EXERCISE INSTRUCTIONS ::
Return all lines from the listing below in which the string "category" occurs.

SOURCE DATA ::
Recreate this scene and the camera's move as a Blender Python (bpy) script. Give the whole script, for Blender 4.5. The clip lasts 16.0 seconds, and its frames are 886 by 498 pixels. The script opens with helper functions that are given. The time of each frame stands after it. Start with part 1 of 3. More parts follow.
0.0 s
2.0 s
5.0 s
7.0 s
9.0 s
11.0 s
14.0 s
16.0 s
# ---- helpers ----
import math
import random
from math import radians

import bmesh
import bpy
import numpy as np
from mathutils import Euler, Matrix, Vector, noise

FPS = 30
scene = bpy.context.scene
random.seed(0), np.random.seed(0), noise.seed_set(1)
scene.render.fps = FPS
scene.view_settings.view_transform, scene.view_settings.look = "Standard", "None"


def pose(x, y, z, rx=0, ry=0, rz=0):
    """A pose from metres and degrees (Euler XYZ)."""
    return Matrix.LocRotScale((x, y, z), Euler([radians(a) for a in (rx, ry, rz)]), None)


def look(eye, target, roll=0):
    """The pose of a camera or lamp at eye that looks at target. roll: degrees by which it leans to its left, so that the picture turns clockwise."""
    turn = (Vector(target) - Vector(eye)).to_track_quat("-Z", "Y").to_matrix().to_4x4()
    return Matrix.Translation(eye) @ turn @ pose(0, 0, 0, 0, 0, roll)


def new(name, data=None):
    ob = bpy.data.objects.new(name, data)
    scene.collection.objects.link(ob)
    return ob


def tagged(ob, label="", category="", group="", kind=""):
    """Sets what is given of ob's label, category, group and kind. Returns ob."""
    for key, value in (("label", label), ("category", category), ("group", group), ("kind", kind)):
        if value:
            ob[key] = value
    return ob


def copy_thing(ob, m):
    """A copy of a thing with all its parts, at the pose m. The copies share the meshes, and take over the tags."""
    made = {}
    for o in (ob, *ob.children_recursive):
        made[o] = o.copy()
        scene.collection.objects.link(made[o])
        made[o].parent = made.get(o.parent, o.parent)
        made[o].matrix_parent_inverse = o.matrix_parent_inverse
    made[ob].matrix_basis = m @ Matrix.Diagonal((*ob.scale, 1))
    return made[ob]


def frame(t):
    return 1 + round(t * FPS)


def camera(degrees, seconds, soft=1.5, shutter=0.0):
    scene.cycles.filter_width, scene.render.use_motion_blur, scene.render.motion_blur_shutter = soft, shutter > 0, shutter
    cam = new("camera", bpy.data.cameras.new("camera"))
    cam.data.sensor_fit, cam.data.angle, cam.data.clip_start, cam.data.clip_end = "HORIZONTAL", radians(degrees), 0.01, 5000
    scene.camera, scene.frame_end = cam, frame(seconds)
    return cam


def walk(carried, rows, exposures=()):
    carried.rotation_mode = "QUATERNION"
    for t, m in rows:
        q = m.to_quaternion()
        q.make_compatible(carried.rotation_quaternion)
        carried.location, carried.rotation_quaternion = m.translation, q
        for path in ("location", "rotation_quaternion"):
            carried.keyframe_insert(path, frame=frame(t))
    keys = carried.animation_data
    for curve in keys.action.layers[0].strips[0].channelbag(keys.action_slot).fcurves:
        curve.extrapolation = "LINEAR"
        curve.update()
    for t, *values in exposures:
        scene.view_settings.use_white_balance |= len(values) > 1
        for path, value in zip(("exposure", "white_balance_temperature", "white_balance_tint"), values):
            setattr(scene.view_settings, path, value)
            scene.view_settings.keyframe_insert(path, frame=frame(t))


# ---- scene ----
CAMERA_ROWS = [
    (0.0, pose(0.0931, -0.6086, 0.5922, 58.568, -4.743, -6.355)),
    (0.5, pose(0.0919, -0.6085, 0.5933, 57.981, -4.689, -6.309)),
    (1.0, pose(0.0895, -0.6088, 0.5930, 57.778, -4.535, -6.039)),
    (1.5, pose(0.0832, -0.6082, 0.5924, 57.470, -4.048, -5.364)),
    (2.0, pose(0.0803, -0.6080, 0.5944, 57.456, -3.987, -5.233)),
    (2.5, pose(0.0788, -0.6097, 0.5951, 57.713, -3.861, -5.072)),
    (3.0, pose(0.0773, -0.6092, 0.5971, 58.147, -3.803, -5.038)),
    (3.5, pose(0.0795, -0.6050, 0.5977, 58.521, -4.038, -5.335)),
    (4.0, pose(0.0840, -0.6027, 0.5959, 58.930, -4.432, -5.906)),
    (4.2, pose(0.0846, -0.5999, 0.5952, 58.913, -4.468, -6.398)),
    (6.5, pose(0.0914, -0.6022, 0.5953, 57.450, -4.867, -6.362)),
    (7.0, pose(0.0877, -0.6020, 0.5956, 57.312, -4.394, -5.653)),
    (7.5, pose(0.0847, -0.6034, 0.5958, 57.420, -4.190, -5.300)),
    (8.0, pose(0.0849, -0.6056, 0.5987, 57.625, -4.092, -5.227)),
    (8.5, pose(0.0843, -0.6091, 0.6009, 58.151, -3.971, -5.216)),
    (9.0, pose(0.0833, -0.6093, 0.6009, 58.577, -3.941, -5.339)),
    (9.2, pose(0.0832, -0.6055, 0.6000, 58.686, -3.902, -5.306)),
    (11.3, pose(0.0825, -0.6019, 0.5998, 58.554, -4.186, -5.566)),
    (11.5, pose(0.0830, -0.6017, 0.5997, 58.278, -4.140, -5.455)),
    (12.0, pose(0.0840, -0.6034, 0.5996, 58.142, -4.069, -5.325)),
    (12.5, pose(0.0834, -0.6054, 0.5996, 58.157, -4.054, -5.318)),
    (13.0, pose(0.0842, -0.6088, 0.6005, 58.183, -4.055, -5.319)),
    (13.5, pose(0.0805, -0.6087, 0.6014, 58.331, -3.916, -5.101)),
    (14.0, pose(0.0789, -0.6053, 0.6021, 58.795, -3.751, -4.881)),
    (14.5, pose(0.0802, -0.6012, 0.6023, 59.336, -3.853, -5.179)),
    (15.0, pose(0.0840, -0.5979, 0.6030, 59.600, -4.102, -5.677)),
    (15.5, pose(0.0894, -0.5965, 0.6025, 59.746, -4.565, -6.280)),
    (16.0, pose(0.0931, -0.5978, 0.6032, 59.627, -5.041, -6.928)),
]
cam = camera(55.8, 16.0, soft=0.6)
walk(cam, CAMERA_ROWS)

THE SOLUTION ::
def tagged(ob, label="", category="", group="", kind=""):
    """Sets what is given of ob's label, category, group and kind. Returns ob."""
    for key, value in (("label", label), ("category", category), ("group", group), ("kind", kind)):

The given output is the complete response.